Getting Airplay on Internet Radio Stations
There are three levels of webcasting stations on the Internet: (1) commercial (mostly FM) stations that simulcast their programming, (2) large “pureplay” commercial webcasters (such as Pandora) that provide bundled, syndicated or subscription streaming audio services, and (3) the plethora of small hobbyist stations including those on services such as Live365 and SHOUTcast that allow music fans to operate their own stations.
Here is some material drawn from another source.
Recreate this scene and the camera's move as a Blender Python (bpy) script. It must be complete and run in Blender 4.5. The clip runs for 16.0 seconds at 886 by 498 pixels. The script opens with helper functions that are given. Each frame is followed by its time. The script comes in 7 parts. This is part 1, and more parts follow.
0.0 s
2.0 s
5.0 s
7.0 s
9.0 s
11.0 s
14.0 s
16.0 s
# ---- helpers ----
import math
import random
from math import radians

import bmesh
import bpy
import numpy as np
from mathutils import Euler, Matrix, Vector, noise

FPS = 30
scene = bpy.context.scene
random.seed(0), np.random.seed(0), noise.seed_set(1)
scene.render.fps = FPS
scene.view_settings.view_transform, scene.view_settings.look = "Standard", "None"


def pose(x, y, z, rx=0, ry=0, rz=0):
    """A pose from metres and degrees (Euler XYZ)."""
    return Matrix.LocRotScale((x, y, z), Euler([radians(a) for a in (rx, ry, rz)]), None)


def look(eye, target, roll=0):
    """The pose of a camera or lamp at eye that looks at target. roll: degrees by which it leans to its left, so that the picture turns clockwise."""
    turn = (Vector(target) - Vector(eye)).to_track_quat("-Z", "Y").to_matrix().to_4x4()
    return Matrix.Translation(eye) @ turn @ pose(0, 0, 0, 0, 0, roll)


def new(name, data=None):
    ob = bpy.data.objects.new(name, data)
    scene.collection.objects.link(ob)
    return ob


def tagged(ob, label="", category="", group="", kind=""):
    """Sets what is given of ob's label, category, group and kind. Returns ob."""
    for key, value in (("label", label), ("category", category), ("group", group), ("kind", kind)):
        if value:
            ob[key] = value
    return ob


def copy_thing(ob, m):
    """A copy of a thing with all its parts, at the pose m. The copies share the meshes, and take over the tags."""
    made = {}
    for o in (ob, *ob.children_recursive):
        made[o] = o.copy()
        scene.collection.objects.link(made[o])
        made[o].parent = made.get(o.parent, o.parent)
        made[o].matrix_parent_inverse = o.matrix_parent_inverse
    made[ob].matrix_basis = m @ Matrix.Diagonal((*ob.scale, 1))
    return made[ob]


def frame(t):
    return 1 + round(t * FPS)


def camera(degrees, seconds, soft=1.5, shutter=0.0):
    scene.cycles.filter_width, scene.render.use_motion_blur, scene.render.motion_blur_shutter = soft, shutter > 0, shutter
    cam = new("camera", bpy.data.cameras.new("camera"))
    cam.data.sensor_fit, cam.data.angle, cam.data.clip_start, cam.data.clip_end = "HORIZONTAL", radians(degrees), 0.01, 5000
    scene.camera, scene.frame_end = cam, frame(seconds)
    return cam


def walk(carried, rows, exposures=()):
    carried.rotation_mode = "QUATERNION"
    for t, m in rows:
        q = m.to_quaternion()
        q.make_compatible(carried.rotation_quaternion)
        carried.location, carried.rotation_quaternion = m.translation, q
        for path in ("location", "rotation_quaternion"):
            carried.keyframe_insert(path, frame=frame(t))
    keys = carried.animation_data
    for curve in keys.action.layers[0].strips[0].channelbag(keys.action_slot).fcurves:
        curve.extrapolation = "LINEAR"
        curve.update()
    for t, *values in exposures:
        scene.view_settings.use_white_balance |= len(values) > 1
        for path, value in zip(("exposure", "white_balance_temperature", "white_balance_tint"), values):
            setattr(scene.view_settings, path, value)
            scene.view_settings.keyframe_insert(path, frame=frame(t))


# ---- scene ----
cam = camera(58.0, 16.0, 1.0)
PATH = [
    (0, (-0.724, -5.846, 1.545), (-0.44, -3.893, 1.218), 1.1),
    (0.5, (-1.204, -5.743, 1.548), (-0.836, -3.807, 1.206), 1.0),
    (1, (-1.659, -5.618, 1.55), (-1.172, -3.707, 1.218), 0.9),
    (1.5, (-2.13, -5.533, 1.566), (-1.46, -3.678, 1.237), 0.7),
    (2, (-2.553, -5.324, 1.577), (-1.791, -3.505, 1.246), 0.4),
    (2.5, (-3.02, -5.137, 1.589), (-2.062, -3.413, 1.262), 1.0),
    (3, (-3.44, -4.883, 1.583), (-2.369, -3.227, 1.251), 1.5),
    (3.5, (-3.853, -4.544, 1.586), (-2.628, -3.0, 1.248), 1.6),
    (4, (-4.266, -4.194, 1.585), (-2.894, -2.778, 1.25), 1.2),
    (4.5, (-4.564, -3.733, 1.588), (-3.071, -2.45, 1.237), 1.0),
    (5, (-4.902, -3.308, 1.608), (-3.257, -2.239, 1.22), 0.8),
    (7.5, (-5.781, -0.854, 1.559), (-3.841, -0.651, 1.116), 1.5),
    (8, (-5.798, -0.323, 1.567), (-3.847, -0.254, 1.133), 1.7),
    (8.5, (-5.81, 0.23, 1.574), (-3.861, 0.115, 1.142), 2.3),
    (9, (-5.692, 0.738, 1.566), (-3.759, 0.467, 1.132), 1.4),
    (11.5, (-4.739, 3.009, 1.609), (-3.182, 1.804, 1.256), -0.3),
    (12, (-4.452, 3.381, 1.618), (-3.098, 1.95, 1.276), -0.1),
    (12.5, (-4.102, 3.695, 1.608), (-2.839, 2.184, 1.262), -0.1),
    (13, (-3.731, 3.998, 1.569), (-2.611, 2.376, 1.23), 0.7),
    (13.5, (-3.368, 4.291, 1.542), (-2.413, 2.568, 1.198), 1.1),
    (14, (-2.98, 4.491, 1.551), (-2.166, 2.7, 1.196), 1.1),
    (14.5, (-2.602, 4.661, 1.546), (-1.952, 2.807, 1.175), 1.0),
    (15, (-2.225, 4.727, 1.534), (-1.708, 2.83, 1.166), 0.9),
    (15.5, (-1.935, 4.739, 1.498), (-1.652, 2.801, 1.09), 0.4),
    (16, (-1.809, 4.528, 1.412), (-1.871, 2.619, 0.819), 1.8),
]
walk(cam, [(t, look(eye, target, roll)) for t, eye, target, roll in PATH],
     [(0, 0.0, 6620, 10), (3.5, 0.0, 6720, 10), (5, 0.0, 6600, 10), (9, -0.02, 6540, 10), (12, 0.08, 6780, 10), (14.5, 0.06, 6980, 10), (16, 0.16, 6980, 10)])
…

Simulcast of Commercial Media Stations
Columnist John Taglieri commented that you can “literally travel around the globe … [and] still listen to your favorite radio station from home.” Taglieri went on to state that while this is advantageous for listeners, it has not helped independent music because the emerging artist still cannot break into the playlist for the Internet version of these commercial stations because the programming is not unique to the Internet broadcast, but is the same program broadcast commercially in the station’s geographic area. The advantage for major artists is that exposure is no longer limited to the geographic area of the station, and airplay on these stations could have an impact globally. The 2010 Arbitron report found that 31% of FM radio listeners have visited a station’s web site. Of those, more than half said it was to listen to the station online.
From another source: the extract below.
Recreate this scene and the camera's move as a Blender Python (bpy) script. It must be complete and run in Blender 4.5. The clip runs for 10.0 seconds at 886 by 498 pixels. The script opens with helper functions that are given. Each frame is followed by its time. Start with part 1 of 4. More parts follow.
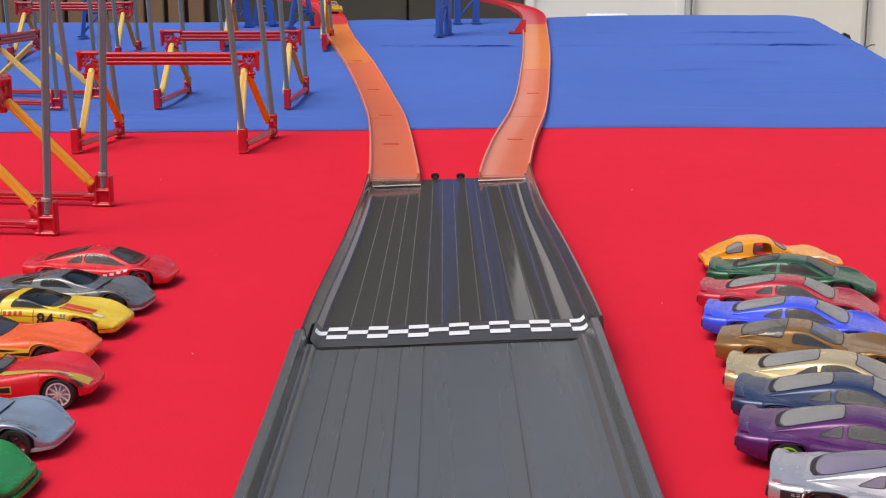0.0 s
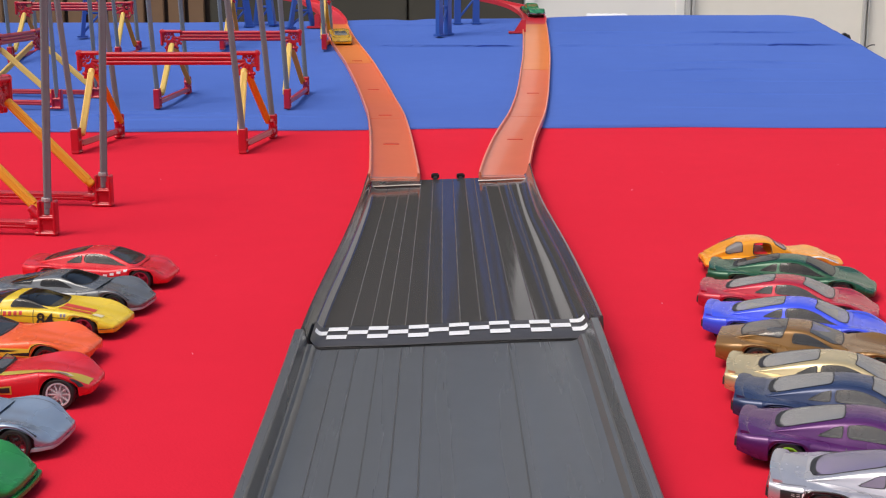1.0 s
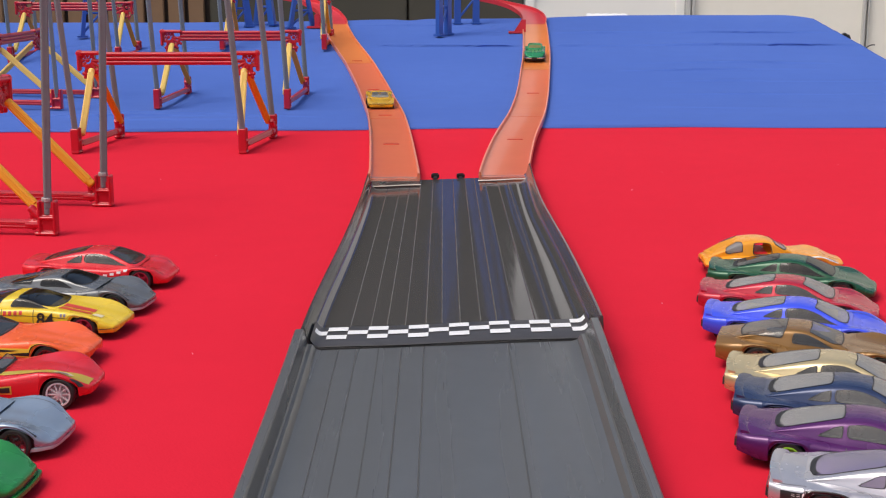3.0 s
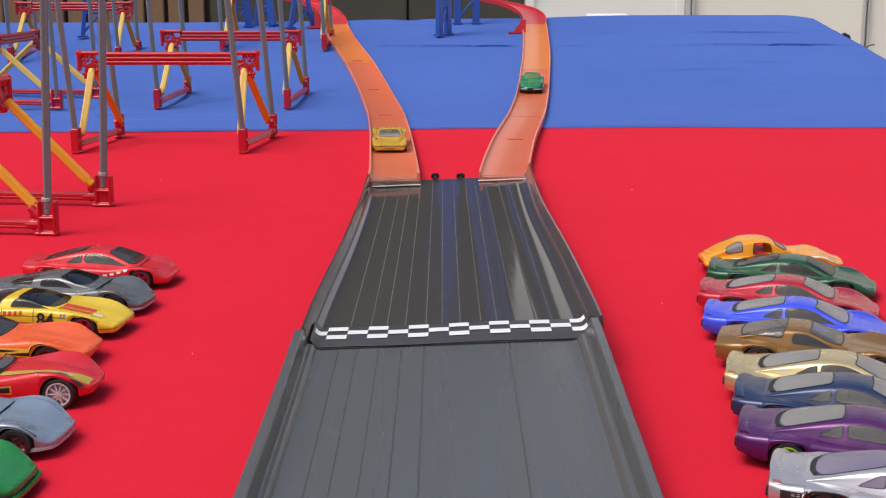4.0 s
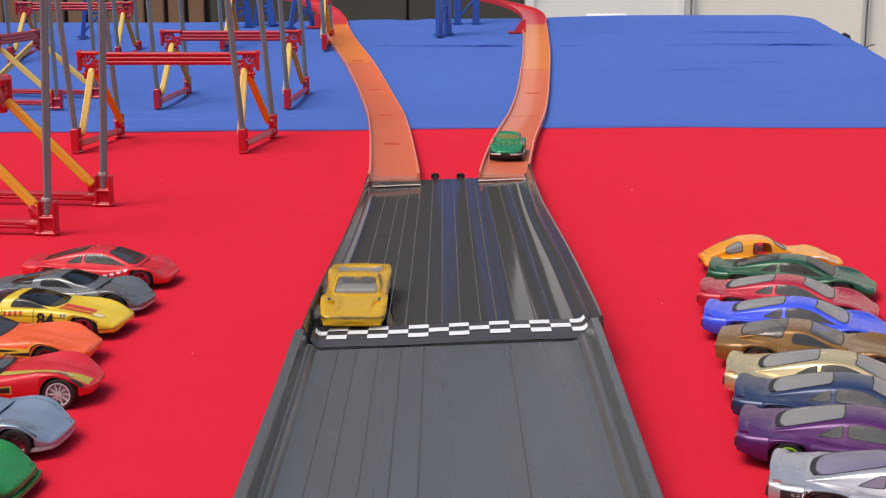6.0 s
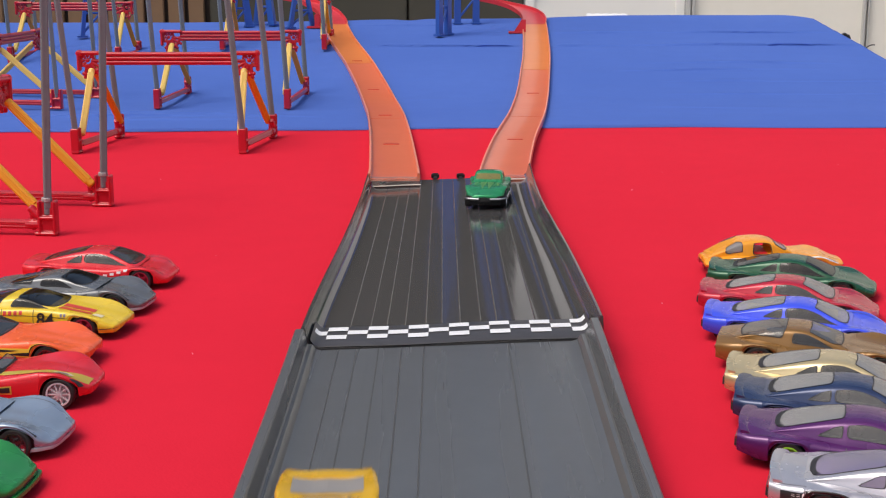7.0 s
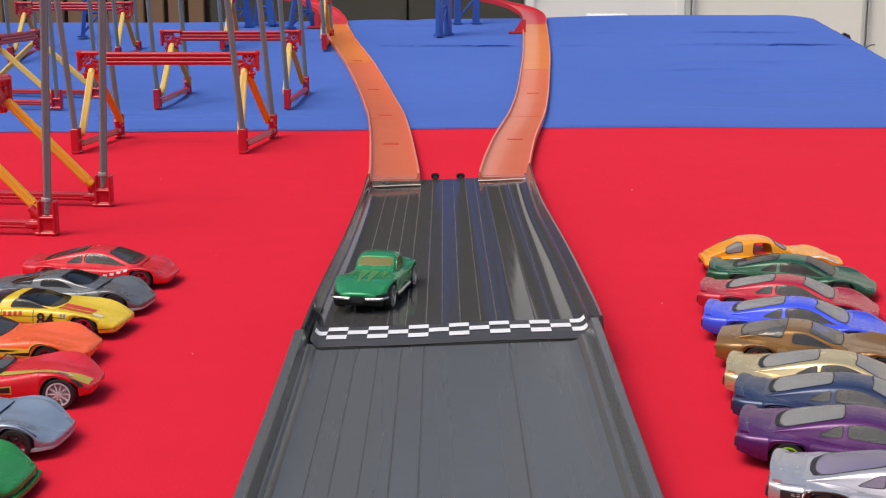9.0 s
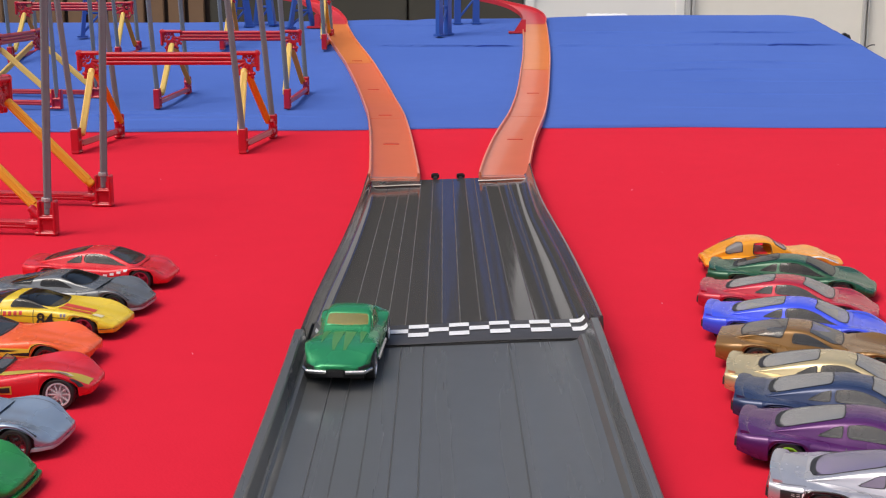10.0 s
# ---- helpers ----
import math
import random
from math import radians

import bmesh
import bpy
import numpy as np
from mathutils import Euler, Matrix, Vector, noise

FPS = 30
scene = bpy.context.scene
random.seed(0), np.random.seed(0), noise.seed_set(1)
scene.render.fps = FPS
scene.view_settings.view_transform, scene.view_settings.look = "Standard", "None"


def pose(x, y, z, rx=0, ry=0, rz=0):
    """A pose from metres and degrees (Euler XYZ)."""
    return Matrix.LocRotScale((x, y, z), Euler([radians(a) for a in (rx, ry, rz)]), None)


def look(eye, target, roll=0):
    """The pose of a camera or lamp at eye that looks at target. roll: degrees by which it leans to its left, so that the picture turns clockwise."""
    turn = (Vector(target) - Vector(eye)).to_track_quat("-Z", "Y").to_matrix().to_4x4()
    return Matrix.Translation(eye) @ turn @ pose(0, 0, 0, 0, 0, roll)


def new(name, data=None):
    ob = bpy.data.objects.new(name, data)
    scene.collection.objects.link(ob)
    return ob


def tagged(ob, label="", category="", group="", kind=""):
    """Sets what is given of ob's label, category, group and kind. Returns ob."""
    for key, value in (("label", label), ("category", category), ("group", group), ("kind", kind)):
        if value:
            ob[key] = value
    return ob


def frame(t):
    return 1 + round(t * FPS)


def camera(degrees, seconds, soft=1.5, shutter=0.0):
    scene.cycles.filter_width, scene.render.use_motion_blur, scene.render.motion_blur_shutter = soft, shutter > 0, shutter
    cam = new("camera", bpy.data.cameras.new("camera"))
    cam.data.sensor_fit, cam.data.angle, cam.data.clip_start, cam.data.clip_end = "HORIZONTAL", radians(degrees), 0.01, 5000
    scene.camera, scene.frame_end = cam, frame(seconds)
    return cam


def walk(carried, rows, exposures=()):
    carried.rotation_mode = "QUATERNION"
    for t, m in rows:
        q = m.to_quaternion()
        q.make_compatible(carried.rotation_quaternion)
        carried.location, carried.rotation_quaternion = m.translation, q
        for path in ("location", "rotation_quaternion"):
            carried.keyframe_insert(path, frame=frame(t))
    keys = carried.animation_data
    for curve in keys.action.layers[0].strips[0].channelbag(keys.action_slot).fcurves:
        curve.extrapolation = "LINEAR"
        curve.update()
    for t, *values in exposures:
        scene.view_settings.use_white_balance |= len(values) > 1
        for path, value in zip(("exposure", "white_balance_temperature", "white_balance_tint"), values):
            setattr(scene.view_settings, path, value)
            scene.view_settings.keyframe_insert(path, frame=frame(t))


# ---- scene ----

In his article “Radio Airplay 101: Traditional Radio vs. the Web,” radio promoter Bryan Farrish stated that in the future, it will be just as difficult to get airplay on a big web radio station as it is to get airplay on a popular terrestrial station now. Farrish stated that the competition will heat up for slots on the most popular web stations, with artists and labels competing for the coveted airplay slots as they do now on FM radio. He added that as more sales come through downloads, the money saved on manufacturing will shift to promotion. Farrish concluded that “the amount of work it takes to get your songs heard will always be directly proportional to how many listeners you are trying to reach.” A 2009 court ruling opened the way for terrestrial stations to simulcast without paying additional royalty payments. In March of 2011, the U.S. Copyright Office published the final decision of the Copyright Royalty Board on the statutory rates for Internet radio royalties.
Large Pure Play Commercial Webcasters
Pure Play stations are popular Internet radio stations that are online only, and are not a simulcast of an FM or AM signal. Pandora and AOL radio are among the top “web radio” services that have not evolved from traditional FM radio stations. These entities use a new business model that takes advantage of innovations in computer and mobile technology. Pandora accepts submissions from independent artists, with no guarantee of airplay.
Pure Play Webcasters per Performance Royalty Rates
- 2011—$.00102 per performance
- 2012—$.00110 per performance
- 2013—$.00120 per performance
- 2014—$.00130 per performance
- 2015—$.00140 per performance
An example of a successful commercial streaming radio station is from pop icon Jimmy Buffet, who sponsors a streaming radio station Margaritaville Radio at www.radiomargaritaville.com. The station started as webcast only in 1998 but was picked up by Sirius in 2005 and is now simulcast (Deitz, 2005).
For both media-sponsored webcasts and podcasts, getting on the playlist requires having some connection to the sponsoring organization, whether it’s through membership or just targeting the right webcast sites and submitting appropriate material. David Nevue suggested identifying stations that take outside material and match the genre, and then contacting them with a request to submit songs for consideration. Nevue stated, “some broadcasts receive a number of CDs to review, so it may take several weeks for them to get to yours.” Some of the more popular online radio services are Pandora, finetune, Grooveshark, Jango, Deezer, Slacker, and Songza.
Plethora of Small Hobbyist Stations
The smaller, less popular web stations are easier to break into if they are targeted correctly. It is necessary to identify those stations for which your music is appropriate. In his article “Web Radio Stations and Getting Played,” Bobby Borg (2005) wrote that the submission policy for these small stations is usually simple and involves emailing a music file to the webcaster. These small stations usually lack the exposure of larger, more popular stations, but getting airplay on these stations is inexpensive, and as more stations pick up the songs, the audience is cumulative. Borg stated, “SOME exposure is better than NO exposure—especially if it leads to a listener buying your record or coming out to one of your shows.” Many of these amateur stations can be found on the services Live365.com and SHOUTcast. SHOUTcast provides listenership data for all stations for a 30-day period under the “stats” menu item.
To find appropriate stations on Live365, select the genre from the list, select the appropriate stations (a broadcaster profile and broadcast schedule is provided), and contact the moderator of each. A free membership account is required to gain email access. If your inquiry receives a favorable response, email an MP3 file of the song you would like considered for broadcast. By all means, keep track of the stations on which you are receiving airplay. It helps to then promote the stations that support your music by including a link to them on your artist web site. To create your own station on Live365, you must pay a fee of $9.95 per month, which includes 150 MB of file storage and allows for up to 25 simultaneous listeners. SHOUTcast is free but requires that you use your own server and download the appropriate software. To request airplay, you must select the appropriate genre and scroll through the stations. A link to each station will send you to that station’s site. Submission policies may vary.